Edmundo Rivero et Luis Alposta étaient de très grands amis.
Il était normal d'aller chercher de ce côté-là.
Un abrazo, Luis.
Ajout du 8 mai 2014 :
Luis Alposta vient de publier ce poème sur son blog, Mosaicos Porteños, et il faut que sans plus tarder vous alliez le visiter très vite : Luis a enrichi son entrée de quelques documents émouvants. Allez-y écouter Pichuco chanter lui-même La Cantina, en s'accompagnant au bandonéon, dans un enregistrement privé (lui chantant et jouant avec Grela, son vieux complice, à la guitare). Et régalez-vous !
(1)
Luis Alposta m'a fait l'honneur de postfacer mon tout premier livre
publié en France : Barrio de Tango, recueil bilingue de tangos
argentins, paru en mai 2010, aux Editions du Jasmin.
(2)
Ici Luis Alposta emploie le verlan si familier aux Portègnes. Il
inverse les deux syllabes d'un des surnoms du musicien : El
Gordo (le gros, à entendre dans un sens très affectueux).

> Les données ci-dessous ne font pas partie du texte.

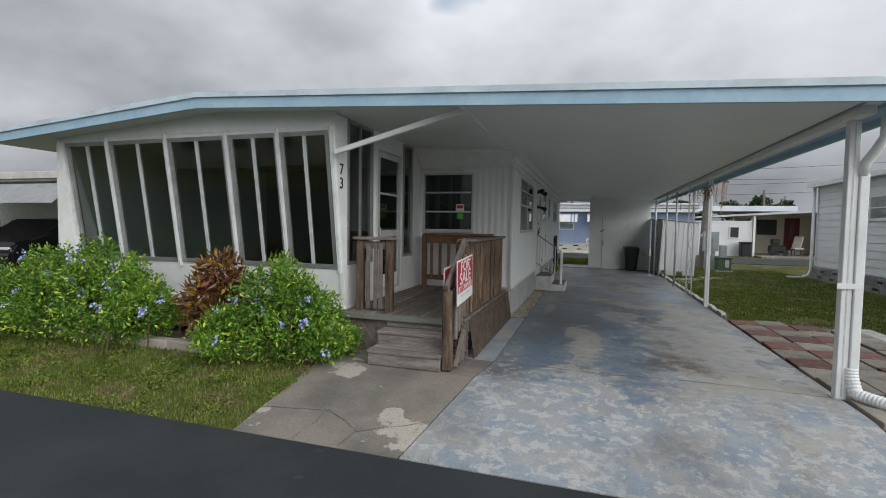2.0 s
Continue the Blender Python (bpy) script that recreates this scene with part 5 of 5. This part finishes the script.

Intraduisible en français.
(3)
Garúa, Che bandoneón et Sur font partie du corpus présenté et
traduit en français dans Barrio de Tango, ouvrage cité.
(4)
Responso, tango instrumental composé le 4 mai 1951 pendant la
veillée mortuaire autour de son ami, le poète Homero Manzi, décédé la
veille. Responso veut dire absoutes, nom du rite qui clôt les
funérailles catholiques, et qui occupe dans le langage courant en
Argentine la place qu'occupe en français de France les termes "requiem" et "glas".
(5)
Marabú et Tibidabo : deux grands cabarets de l'entre-guerre à
Buenos Aires où Aníbal Troilo joua à tour de rôle avec son
orchestre.
(6)
Allusion au titre du dernier spectacle auquel Troilo avait participé
la veille même de son fatal accident cérébral. Il s'agissait d'une
soirée écrite par Horacio Ferrer et chorégraphiée par Juan Carlos
Copes pour permettre à Pichuco, très malade, de reprendre contact
avec la scène et de retrouver son public. Il n'y eut que quelques
représentations jusqu'au 17 mai 1975.